You'd have to be a recluse to be unfamiliar with the plight of Aung San Suu Kyi, the 1991 Nobel peace laureate who has become an icon for prisoners of conscience after a decade of intermittent detention. But Khin Sandar Win, the daughter of the late dictator General Ne Win, is like her evil twin and also under house arrest in her family villa.

When I asked a rickshaw driver to drive past her home, he giggled nervously, then left me stranded on the roadside. Sandar Win has become a great unmentionable - no one inside or outside Burma seems to be bothered by the fact that she's been held for two years without trial for treason. Ne Win's favourite daughter, by his third wife, is accused of plotting to kidnap the ruling junta in order to set up a political/business dynasty for her three sons (who are held, alongside her husband, in Insein Prison).
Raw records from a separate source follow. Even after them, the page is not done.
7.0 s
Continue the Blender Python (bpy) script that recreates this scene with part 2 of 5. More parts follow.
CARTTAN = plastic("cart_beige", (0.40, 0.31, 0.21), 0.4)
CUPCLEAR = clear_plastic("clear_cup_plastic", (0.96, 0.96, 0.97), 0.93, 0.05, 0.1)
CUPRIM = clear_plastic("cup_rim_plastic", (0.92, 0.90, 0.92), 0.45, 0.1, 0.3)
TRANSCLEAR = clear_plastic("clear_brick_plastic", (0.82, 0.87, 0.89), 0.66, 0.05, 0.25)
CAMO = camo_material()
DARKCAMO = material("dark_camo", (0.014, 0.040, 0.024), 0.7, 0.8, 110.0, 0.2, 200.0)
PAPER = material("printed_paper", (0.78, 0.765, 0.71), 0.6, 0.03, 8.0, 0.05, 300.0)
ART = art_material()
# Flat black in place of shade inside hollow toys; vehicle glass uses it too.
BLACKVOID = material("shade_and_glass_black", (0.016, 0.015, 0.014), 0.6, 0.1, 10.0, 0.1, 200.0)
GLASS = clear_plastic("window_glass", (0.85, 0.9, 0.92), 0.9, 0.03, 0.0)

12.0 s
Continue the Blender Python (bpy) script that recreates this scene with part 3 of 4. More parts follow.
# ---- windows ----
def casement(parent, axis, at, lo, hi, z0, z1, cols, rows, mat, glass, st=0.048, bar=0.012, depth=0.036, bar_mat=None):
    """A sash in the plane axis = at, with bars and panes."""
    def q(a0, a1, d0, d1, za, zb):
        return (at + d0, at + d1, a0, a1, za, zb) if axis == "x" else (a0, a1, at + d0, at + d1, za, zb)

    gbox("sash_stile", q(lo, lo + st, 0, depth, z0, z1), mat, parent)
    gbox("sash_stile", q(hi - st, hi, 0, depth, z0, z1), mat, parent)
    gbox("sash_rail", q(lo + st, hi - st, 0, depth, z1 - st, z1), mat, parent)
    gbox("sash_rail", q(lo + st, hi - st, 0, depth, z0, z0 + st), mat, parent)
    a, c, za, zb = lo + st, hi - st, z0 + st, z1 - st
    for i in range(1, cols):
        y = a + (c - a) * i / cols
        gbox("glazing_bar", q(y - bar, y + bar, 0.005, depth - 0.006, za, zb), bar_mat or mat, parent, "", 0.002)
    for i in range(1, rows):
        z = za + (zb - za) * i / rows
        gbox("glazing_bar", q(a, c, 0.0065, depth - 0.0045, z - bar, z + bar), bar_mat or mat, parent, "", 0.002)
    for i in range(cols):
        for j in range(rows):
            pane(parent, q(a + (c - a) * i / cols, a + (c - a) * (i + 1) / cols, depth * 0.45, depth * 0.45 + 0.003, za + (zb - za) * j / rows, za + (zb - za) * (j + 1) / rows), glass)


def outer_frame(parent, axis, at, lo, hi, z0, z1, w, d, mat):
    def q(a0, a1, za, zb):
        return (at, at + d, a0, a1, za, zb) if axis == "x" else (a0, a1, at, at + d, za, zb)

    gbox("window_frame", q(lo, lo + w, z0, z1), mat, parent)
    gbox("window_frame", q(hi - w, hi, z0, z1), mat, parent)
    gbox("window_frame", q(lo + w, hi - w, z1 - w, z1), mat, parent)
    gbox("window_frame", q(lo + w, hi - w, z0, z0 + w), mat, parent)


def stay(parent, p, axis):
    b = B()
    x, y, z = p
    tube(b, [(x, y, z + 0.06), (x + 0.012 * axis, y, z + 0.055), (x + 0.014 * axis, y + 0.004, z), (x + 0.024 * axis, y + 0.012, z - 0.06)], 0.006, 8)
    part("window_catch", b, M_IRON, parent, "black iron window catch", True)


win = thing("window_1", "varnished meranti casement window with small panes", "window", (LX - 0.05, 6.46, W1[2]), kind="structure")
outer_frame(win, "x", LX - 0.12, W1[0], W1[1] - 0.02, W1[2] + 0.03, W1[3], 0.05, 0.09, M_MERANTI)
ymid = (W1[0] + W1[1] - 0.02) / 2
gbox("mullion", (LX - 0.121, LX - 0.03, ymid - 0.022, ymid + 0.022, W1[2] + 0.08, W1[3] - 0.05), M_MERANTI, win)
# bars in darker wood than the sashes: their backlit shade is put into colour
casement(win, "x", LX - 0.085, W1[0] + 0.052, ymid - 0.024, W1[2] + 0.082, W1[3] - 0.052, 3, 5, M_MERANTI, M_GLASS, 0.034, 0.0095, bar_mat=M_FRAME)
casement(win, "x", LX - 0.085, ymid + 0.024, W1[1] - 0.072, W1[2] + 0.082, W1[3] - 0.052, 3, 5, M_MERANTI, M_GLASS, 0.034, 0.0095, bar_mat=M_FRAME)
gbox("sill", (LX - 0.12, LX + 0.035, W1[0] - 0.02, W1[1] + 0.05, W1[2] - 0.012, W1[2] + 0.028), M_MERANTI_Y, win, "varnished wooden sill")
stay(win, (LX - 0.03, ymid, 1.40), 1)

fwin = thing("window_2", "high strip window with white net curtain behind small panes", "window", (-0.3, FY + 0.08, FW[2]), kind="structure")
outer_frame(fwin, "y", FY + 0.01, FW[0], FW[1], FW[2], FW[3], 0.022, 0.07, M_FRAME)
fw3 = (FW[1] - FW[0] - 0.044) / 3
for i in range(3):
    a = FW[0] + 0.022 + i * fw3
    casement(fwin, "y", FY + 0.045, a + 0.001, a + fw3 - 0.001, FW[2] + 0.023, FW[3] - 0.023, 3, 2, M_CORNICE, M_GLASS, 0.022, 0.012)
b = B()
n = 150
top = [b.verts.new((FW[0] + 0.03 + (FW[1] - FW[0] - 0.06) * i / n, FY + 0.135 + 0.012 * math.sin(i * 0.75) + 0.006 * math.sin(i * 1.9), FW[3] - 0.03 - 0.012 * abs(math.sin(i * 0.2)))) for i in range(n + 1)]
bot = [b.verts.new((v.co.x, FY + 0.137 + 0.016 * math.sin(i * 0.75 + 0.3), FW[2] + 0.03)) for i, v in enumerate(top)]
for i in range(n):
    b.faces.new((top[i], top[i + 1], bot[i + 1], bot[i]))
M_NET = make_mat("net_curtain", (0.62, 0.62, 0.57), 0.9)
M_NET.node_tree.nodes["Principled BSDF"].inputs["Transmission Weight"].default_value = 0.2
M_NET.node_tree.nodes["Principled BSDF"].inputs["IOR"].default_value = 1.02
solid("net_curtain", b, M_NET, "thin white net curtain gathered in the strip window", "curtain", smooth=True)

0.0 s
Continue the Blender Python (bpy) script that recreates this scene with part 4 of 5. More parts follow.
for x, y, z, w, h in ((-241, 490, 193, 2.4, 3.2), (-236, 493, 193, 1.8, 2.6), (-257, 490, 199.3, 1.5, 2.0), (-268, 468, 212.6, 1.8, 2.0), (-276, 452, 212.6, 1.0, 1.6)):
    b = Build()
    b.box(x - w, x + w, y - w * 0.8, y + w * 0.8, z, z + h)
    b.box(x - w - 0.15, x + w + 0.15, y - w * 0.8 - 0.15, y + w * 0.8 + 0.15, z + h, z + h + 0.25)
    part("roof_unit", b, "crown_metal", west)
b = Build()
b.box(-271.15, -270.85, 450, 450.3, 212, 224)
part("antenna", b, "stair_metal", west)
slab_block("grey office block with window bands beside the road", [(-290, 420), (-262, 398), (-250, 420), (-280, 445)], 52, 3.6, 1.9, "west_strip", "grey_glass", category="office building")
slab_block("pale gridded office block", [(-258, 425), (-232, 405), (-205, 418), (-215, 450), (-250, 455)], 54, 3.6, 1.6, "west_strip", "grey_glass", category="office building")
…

Mt Olympus is the name of their elaborate lakeshore villa, where the superstitious old tyrant, Ne Win, died at age 92 after his "yadaya" spells could no longer cheat death. Three tiny effigies in military garb were said to be hidden inside with other soothsayer's paraphernalia. Ne Win was known to trample on meat and point a pistol at his mirror image to keep assassins at bay and to use his lucky number nine as a fetish, even basing the country's currency on his obscure numerology.

During Ne Win's 26-year rule, all appointments to see the supremo were channelled through his astute daughter, Sandar, a military-trained gynaecologist. She tagged along on state visits abroad and parlayed all these connections into a lucrative conglomerate of hotels, health care and telecoms. The ruling generals, perhaps wary of the dirt that might surface in a trial, have not yet pursued corruption charges against her, which involve mobile telephones and importing fleets of cars.

Few Western visitors secure appointments at the Ministry of Home Affairs, and I had difficulty convincing a Rangoon taxi driver that this was really my destination. Instead, he dropped me at a fruit stand around the corner, presumably to avoid surveillance by squaddies in flip-flops.

A young soldier led me through the ministry's inner courtyard, where a vegetable patch of cabbage and feathery carrot tops seemed to be getting pre-steamed in the garden. It was frightfully hot, and I'd forgotten to pack my new cap with a solar-powered fan installed on the brim. In an authoritarian country, it's best to avoid being an object of ridicule; while this gadget does keep me cool, I look anything but.

Once inside the police colonel's office, I was startled to see the wall map tacked up for strategic planning. Should we be worried that Myanmar's bureaucrats use the Daily Telegraph Map of the World (from where I was forced to stand, I couldn't tell if it persists in calling the country Burma)?